Fun fact: There are 23 holidays that can be celebrated today, December 1st. Some, like Rosa Parks Day and World AIDS Day, are solemn and serious. Others are silly and fun, like National Peppermint Bark Day and National Christmas Lights Day. And then there are those that are downright strange, like Bifocals at the Monitor Liberation Day. (No, we didn’t make that up.) But for those of us who practice in the federal courts, we can add one more celebration to this esteemed list.

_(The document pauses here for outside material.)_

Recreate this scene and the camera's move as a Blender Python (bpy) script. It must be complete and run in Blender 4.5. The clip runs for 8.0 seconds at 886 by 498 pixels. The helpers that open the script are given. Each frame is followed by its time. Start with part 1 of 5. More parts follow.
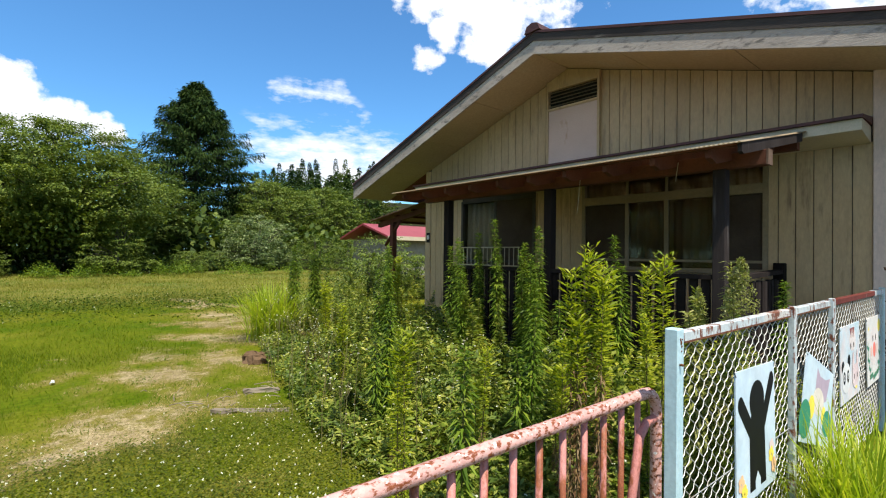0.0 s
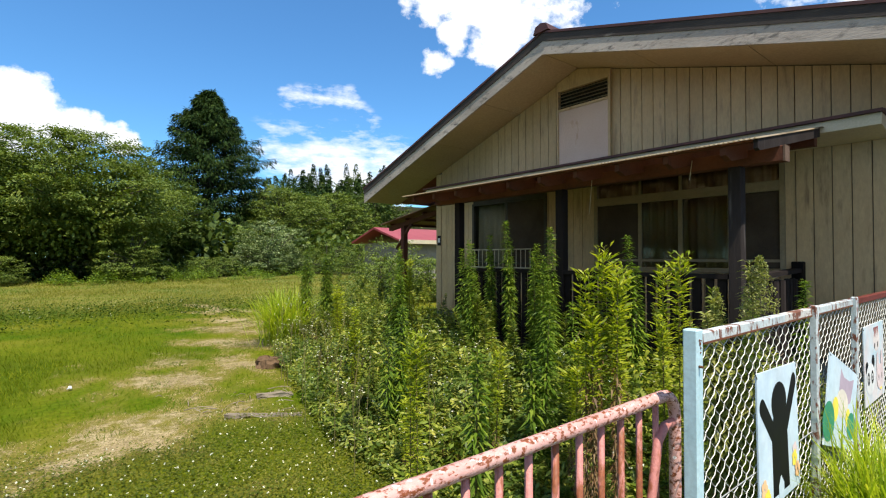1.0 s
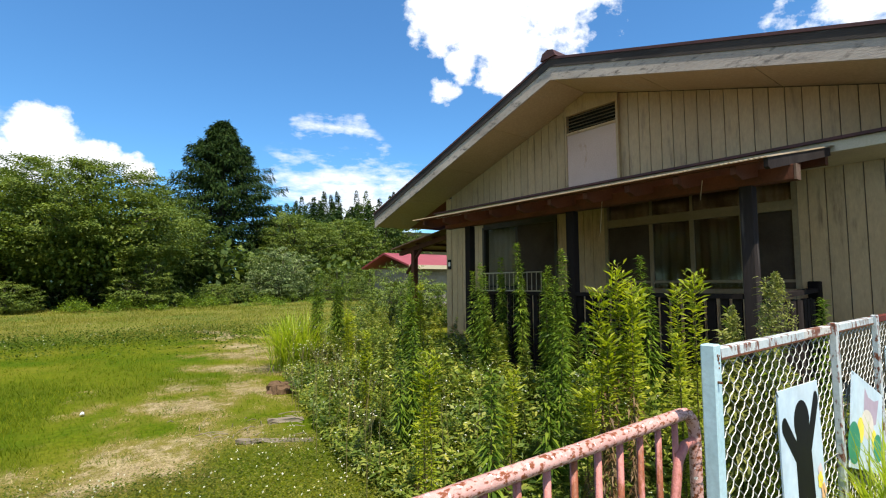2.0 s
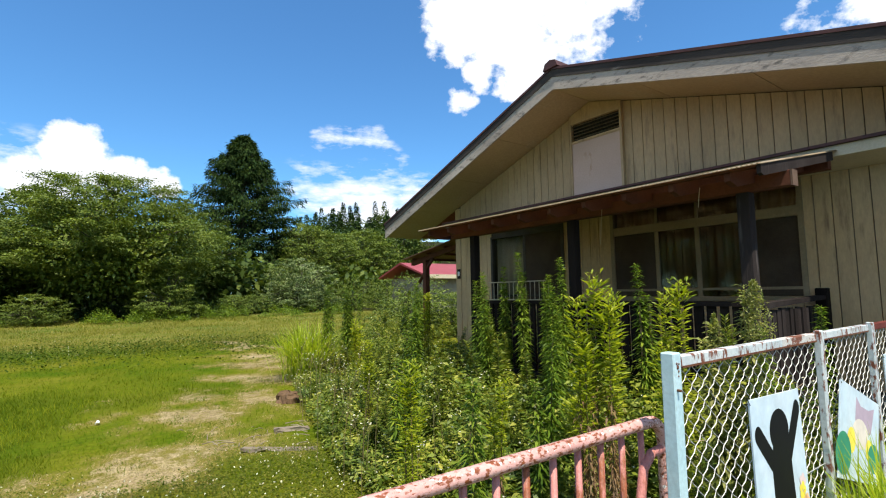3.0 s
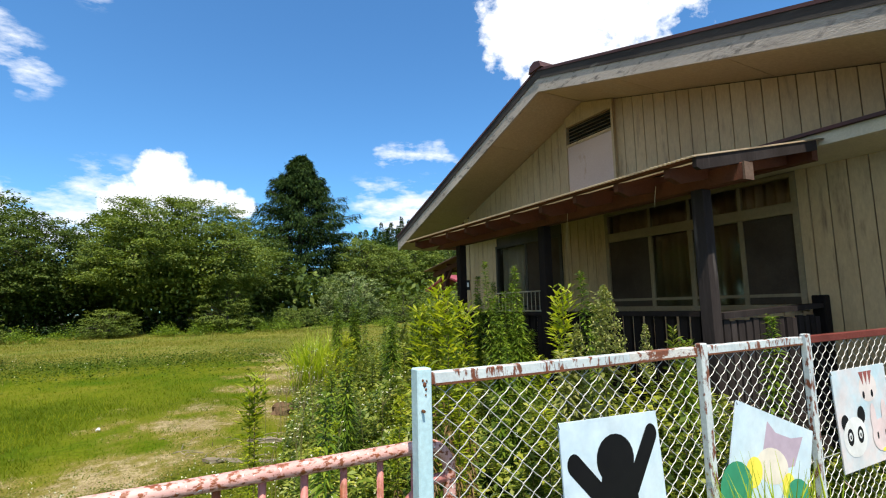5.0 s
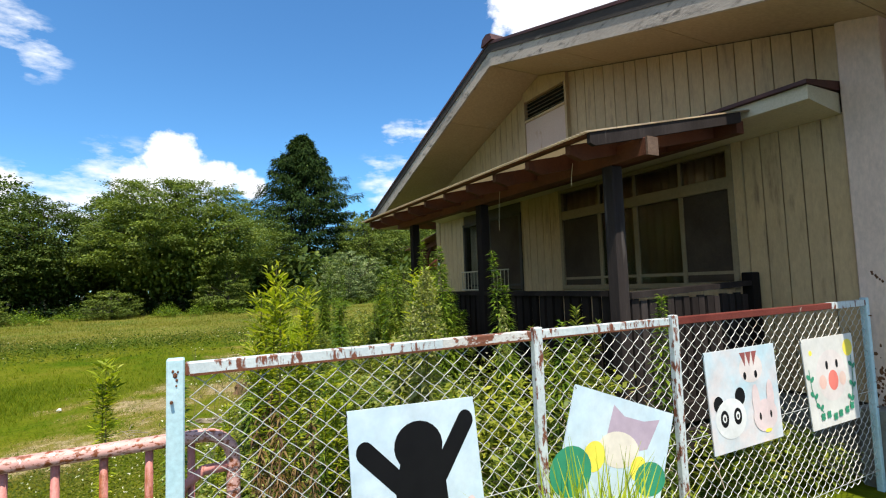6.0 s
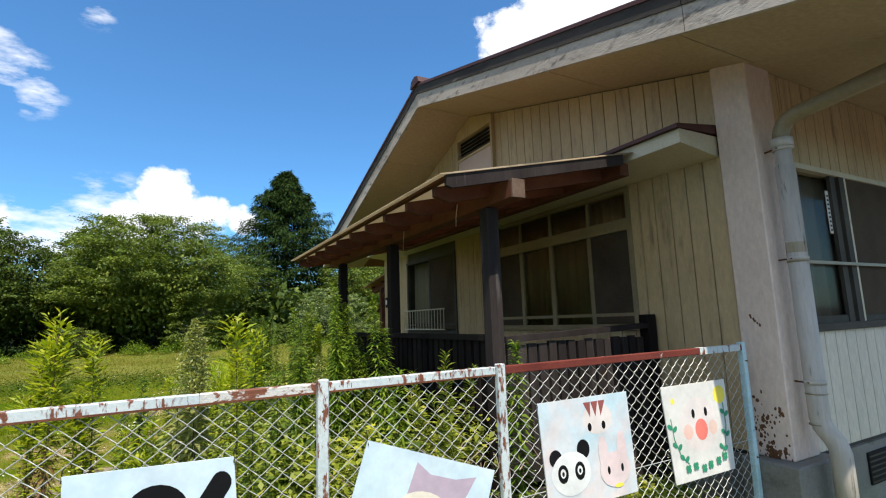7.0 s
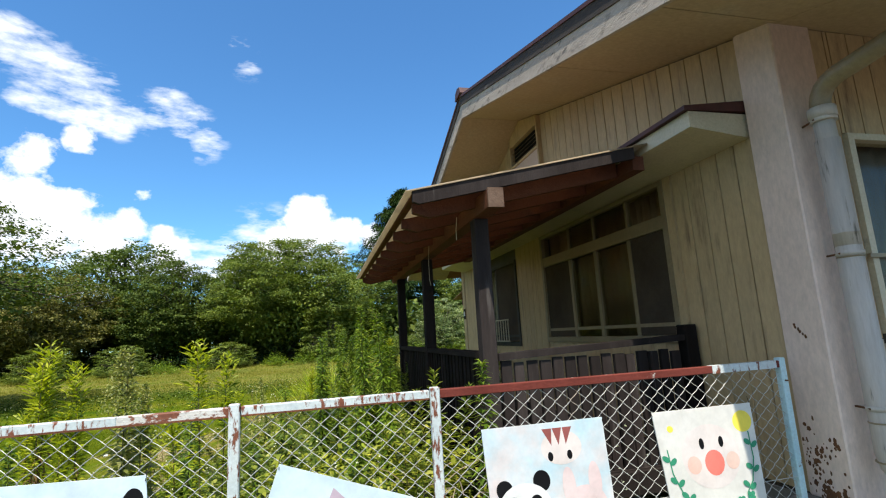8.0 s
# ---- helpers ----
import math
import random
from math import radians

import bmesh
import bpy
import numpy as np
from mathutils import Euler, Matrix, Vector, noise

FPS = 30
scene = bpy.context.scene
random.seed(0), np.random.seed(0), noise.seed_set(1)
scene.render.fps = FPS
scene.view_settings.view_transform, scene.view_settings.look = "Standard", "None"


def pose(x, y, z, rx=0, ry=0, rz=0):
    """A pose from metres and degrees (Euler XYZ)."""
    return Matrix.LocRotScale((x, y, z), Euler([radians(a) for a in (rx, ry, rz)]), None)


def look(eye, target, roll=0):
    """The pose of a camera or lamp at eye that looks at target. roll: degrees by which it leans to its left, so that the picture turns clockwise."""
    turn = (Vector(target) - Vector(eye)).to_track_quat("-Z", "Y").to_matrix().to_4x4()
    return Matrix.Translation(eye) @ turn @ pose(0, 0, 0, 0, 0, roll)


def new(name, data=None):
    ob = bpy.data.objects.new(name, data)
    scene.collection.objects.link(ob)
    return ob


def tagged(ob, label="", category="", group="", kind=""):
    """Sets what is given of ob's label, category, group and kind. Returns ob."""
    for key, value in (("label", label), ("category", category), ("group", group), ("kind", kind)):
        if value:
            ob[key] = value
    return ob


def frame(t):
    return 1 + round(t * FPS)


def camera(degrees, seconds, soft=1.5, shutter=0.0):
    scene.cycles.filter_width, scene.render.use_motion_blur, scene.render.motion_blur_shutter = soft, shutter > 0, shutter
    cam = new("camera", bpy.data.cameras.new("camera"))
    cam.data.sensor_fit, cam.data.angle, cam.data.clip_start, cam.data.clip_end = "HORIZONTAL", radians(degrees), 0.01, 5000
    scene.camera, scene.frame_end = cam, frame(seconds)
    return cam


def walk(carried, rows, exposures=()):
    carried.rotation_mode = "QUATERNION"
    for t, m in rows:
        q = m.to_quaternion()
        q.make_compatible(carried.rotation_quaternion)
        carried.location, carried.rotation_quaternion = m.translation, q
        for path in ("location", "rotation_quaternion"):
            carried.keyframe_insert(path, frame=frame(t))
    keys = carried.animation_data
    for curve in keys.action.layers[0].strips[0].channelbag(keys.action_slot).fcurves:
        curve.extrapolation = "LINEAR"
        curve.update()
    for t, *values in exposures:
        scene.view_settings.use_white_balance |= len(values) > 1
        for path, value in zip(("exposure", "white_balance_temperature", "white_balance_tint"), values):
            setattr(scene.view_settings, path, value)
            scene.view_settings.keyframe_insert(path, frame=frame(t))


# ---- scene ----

Today, the long-anticipated amendments to Federal Rule of Evidence 702, governing admissibility of expert opinion evidence, finally take formal effect. The amendments were unanimously approved by the Advisory Committee over two and a half years ago. Courts have been citing the proposed amendments since shortly after they were first approved. On the surface, the amendments to the text of Rule 702 itself may appear relatively modest. Indeed, at least one court has observed that the new language “clearly echoes the existing law on the issue.” Sardis v. Overhead Door Corp., 10 F.4th 268 (4th Cir. 2021). But there is more to these new amendments than initially meets the eye. In order to understand and effectively use the amendments, parties and litigators must understand and use the history and the Committee Note explaining the amendments.
As the Committee Note explains, a major reason for the amendment is
[T]o clarify and emphasize that expert testimony may not be admitted unless the proponent demonstrates to the court that it is more likely than not that the proffered testimony meets the admissibility requirements set forth in the rule. . . [M]any courts have held that the critical questions of the sufficiency of an expert’s basis, and the application of the expert’s methodology, are questions of weight and not admissibility. These rulings are an incorrect application of Rules 702 and 104(a).
This is why we are celebrating: these comments flatly reject the idea that the underlying bases and methodology for an expert’s opinion go to the weight, not the admissibility of an expert’s opinion. To be clear, under Rule 702, the bases and methodology of an expert’s opinions have always raised questions of admissibility. Now, the Committee Note reaffirms this in no uncertain terms.
Unfortunately, many courts continue to cite pre-Daubert precedent that has been obviated not only by Daubert and its progeny, but also by previous amendments to Rule 702. To combat the risk of recycling incorrect statements of law, here are a few considerations when briefing motions to exclude or limit opposing experts pursuant to Rule 702:
- Note what is new. Remind the court that Rule 702 has been amended. Make clear, using the Committee Note as quoted above, that certain existing case law is “incorrect” and, thus, abrogated by the amendment.
- Cite the burden of proof. Emphasize that the burden is on the proponent of expert testimony to establish, by a preponderance of the evidence, each of the elements of the Rule 702 analysis. Cite not only the newly added language in the first paragraph of Rule 702 itself (requiring that “the proponent demonstrate to the court that it is more likely than not that” each element has been satisfied), but also the Committee Note’s emphasis that the burden applies to each of the “three reliability-based requirements added in 2000—requirements that many courts have incorrectly determined to be governed by the more permissive Rule 104(b) standard” just as it does to Rule 702’s other requirements, such as qualification and helpfulness.
- Opinions and methodology go hand in hand. Highlight that courts must not focus solely on an expert’s methodology without regard to the opinion that the methodology yields. Rule 702(d)’s new formulation clarifies that an expert’s opinion must reflect a reliable application of the expert’s methodology to the facts of the case. The Committee Note clarifies that this amendment “emphasize[s] that each expert opinion must stay within the bounds of what can be concluded from a reliable application of the expert’s basis and methodology. Judicial gatekeeping is essential because . . . jurors may  be unable to assess the conclusions of an expert that go beyond what the expert’s basis and methodology may reliably support.” (One more time in case you missed it – “Judicial gatekeeping is essential …”)
It remains to be seen how quickly courts will embrace this not-so-new but newly emphasized formulation of Rule 702. For now, we are certainly happy to add this to the list of things to celebrate today.